I’ll echo Frank’s points, one by one, then make some of my own. This is Lana Turner’s first film appearance, as her scenes as an extra in the first version of A Star is Born (also 1937) were deleted. Turner is, indeed, an eyeful, leaving no doubt as to the origin of her nickname, the “Sweater Girl.”
Despite a title card that insists the story is fictional, the film is firmly based on a 1913 murder case in Georgia. In fact, the story was filmed in 1915 as They Shalt Not Kill, 1935 as Murder in Harlem, 1937 as this version and in 1988 as the TV-movie The Murder of Mary Phagan, and later became a Broadway show called “Parade.” The film remains ambiguous as to whether accused killer Edward Norris actually commits the crime, which is very unusual and effective. The film has other points to make, some of which are unflattering to the South, but which I feel are meant to charge our whole rubbernecking society. Like Fury, They Won’t Forget is an indictment of mob rule, of vigilantism and of popular opinion undermining due process. The Southern setting allows civil prejudice to flourish, but it also leads to more than a little hammy acting, strident accents and melodrama.

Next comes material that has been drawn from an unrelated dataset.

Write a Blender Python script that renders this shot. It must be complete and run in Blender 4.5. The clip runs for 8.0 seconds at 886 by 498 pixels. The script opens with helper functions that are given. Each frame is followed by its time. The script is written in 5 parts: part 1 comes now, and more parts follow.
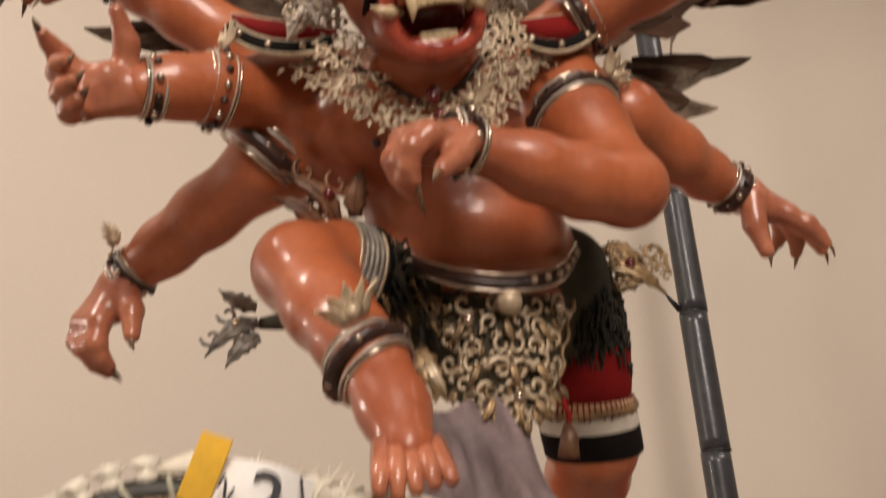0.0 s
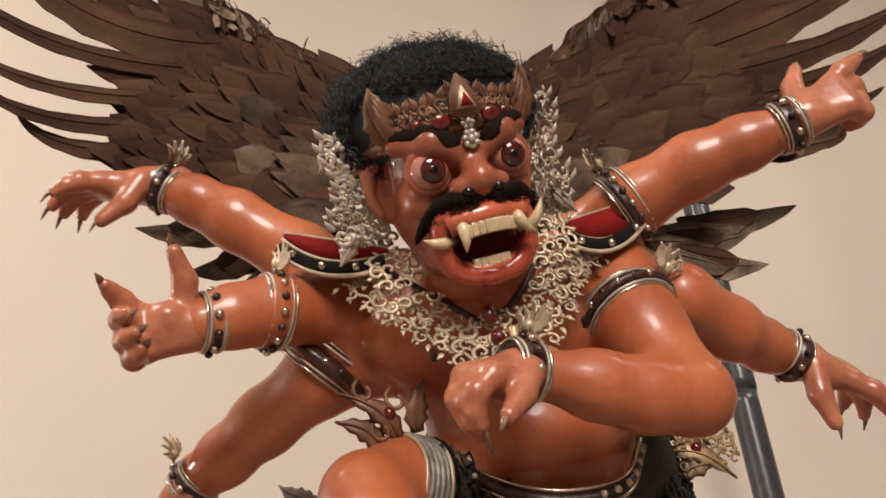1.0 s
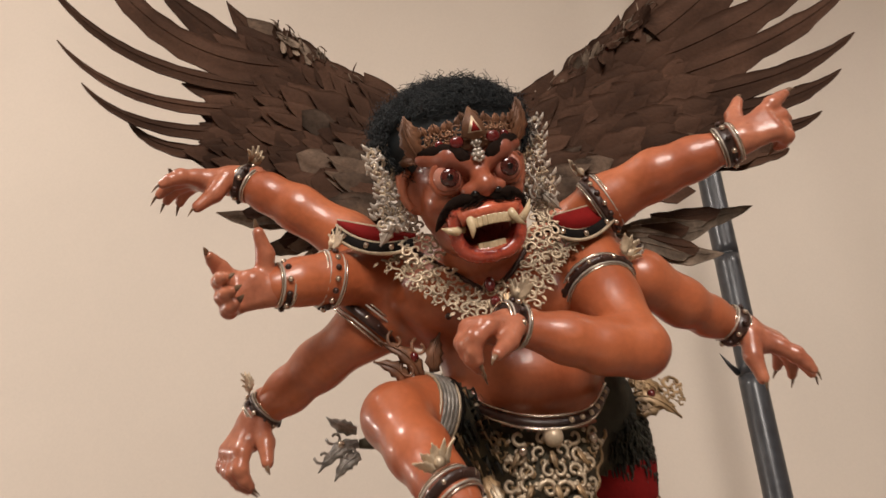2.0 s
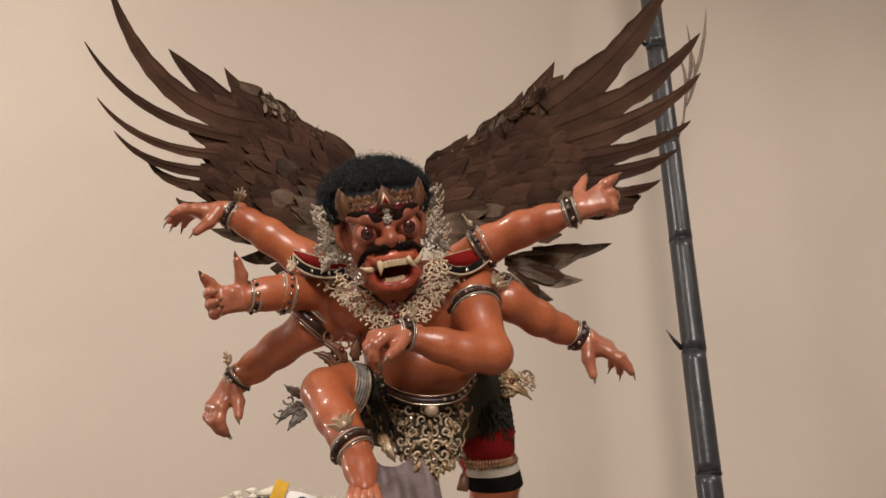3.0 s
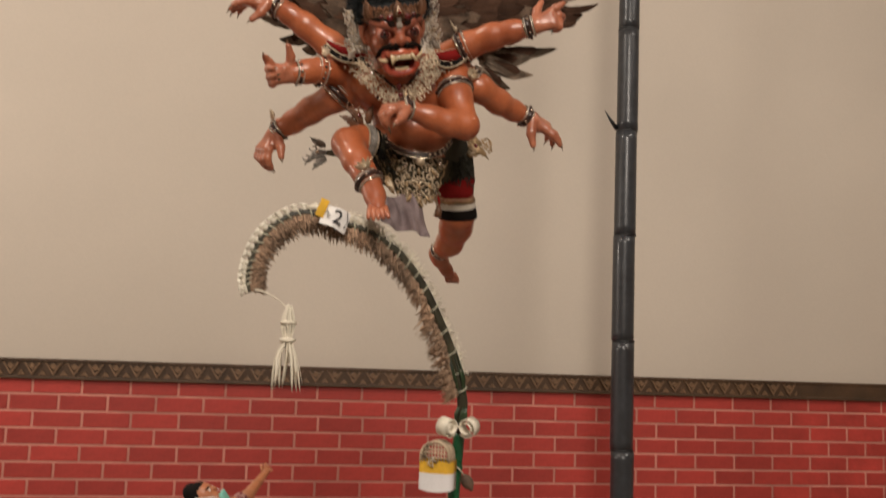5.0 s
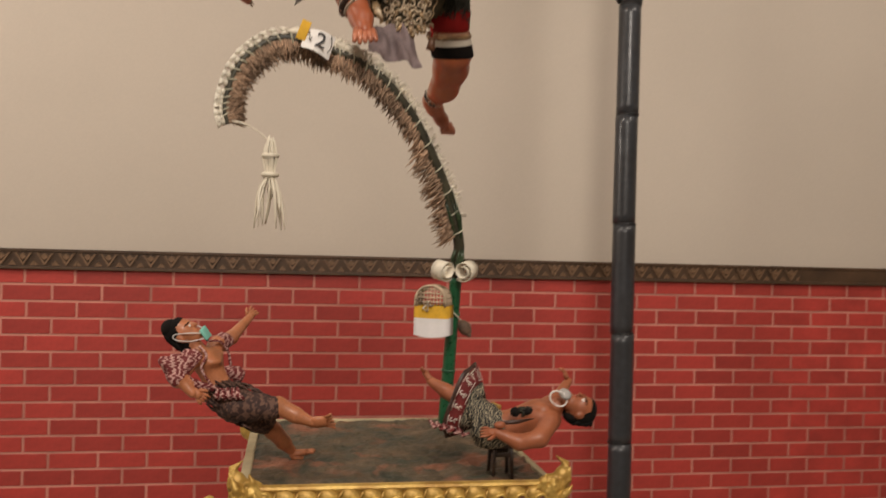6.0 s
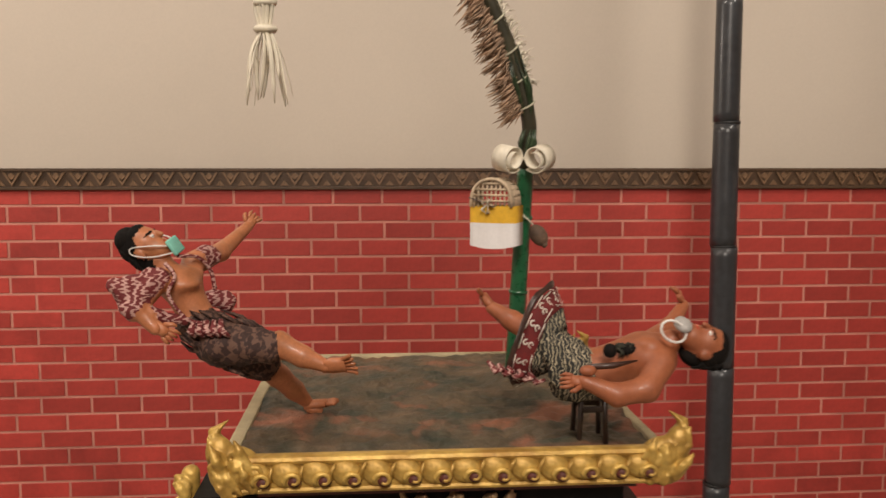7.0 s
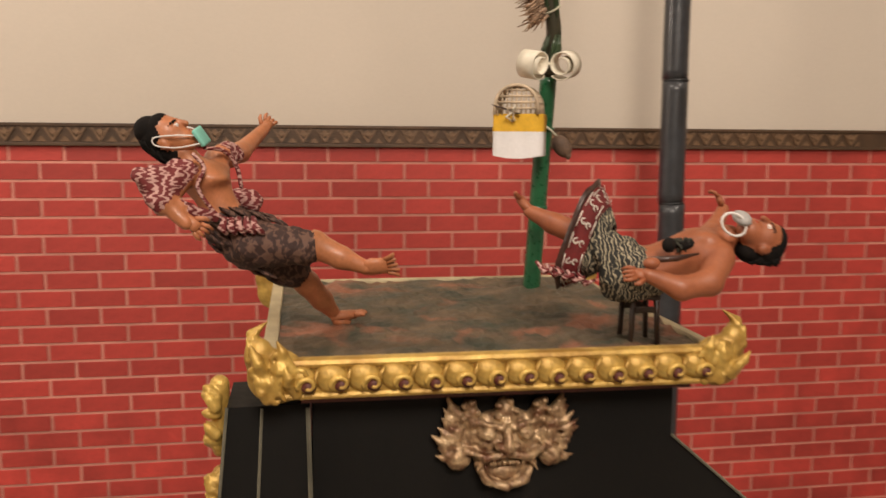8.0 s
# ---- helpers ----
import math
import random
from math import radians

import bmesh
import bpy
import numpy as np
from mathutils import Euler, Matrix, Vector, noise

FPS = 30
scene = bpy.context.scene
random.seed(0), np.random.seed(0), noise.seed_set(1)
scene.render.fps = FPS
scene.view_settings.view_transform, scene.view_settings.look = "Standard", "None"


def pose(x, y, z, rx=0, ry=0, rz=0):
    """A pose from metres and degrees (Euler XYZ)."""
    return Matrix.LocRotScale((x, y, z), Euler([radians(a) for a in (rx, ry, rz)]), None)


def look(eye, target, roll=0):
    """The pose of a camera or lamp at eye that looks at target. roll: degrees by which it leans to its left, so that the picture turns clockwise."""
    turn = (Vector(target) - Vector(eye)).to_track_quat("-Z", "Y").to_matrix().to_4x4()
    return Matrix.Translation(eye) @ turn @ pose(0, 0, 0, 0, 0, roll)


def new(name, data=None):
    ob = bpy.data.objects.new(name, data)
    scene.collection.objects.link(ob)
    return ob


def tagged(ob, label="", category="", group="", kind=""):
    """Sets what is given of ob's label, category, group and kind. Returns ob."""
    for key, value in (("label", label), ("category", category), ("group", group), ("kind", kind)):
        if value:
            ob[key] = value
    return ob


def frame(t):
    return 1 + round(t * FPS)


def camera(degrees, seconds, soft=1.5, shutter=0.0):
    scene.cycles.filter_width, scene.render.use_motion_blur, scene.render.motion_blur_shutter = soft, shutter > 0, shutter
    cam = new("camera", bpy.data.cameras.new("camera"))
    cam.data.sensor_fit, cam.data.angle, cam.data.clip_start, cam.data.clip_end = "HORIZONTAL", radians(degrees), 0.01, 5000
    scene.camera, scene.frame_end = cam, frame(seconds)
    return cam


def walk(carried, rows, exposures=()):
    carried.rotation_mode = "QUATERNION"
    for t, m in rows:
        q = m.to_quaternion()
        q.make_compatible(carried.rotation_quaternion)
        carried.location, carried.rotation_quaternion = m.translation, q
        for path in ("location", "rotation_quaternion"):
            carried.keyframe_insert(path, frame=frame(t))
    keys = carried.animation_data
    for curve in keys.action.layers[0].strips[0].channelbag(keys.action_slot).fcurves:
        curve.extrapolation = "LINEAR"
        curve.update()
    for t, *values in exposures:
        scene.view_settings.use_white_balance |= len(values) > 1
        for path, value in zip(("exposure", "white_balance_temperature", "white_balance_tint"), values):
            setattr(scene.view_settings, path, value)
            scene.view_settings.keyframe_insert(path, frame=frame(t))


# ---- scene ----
cam = camera(54.0, 8.0, soft=1.5, shutter=0.4)
PATH = [
    (0, (0.094, 0.091, 1.787), (0.431, 1.931, 2.495), -3.6),
    (0.2, (0.102, 0.085, 1.824), (0.422, 1.907, 2.584), -3.9),
    (0.5, (0.092, 0.082, 1.854), (0.411, 1.87, 2.69), -6.7),
    (1, (0.08, 0.057, 1.876), (0.347, 1.845, 2.732), -6.4),
    (1.2, (0.079, 0.036, 1.874), (0.318, 1.822, 2.743), -6.0),
    (2.3, (0.066, -0.193, 1.78), (0.268, 1.644, 2.545), -3.5),
    (2.5, (0.065, -0.255, 1.78), (0.302, 1.596, 2.501), -3.0),
    (3, (0.135, -0.463, 1.746), (0.328, 1.392, 2.469), -1.0),
    (3.5, (0.164, -0.62, 1.737), (0.196, 1.265, 2.405), 0.4),
    (4, (0.083, -0.741, 1.717), (0.143, 1.194, 2.217), -0.2),
    (4.5, (0.005, -0.896, 1.674), (0.234, 1.062, 2.014), -0.6),
    (4.7, (0.014, -0.919, 1.666), (0.299, 1.04, 1.951), 1.2),
    (5.8, (0.029, -0.873, 1.535), (0.417, 1.089, 1.558), 2.2),
    (6, (0.049, -0.816, 1.524), (0.388, 1.155, 1.517), 1.5),
    (6.5, (0.109, -0.621, 1.486), (0.357, 1.359, 1.34), 0.5),
    (7, (0.131, -0.471, 1.477), (0.282, 1.514, 1.284), 0.0),
    (7.5, (0.111, -0.356, 1.427), (0.231, 1.626, 1.19), 0.2),
    (8, (0.02, -0.419, 1.397), (0.347, 1.539, 1.149), 0.4),
]
walk(cam, [(t, look(eye, target, roll)) for t, eye, target, roll in PATH],
     exposures=[(0.0, 0.20, 6600, 14), (0.5, 0.41, 6450, 13), (1.0, 0.42, 6350, 13), (2.5, 0.18, 6300, 13), (3.0, 0.10, 6300, 13), (3.35, -0.22, 6400, 14), (3.7, -0.36, 6400, 14), (4.5, -0.06, 6550, 11), (5.8, 0.02, 6550, 11), (6.1, 0.06, 6550, 11), (6.5, 0.24, 6550, 11), (7.0, 0.25, 6600, 11), (8.0, 0.46, 6800, 12)])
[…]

Of all the studios in the 1930s, it was Warner Bros. that tried to reflect contemporary attitudes and issues in its films, and it did so head-on, with no holds barred. They Won’t Forget, like I am a Fugitive from a Chain Gang, Five Star Final, Black Fury and its gangster pictures, is a Warner Bros. ramrod, identifying an important social concern, then trumpeting the social effects of that concern. To its great credit, prosecuting attorney Rains (the main character), as well as some of the secondary people are well shaded, becoming neither emblematic nor caricatured. And the courtroom scenes, with their reporters running rampant, remain as contemporary as today’s latest celebrity scandal.
Not everything works; the elderly Confederate veterans in the beginning have little purpose later, and this drama cannot be termed subtle, yet Mervyn LeRoy’s They Won’t Forget is powerhouse drama with a potent message. My rating: ✰ ✰ ✰ ½. (6:4).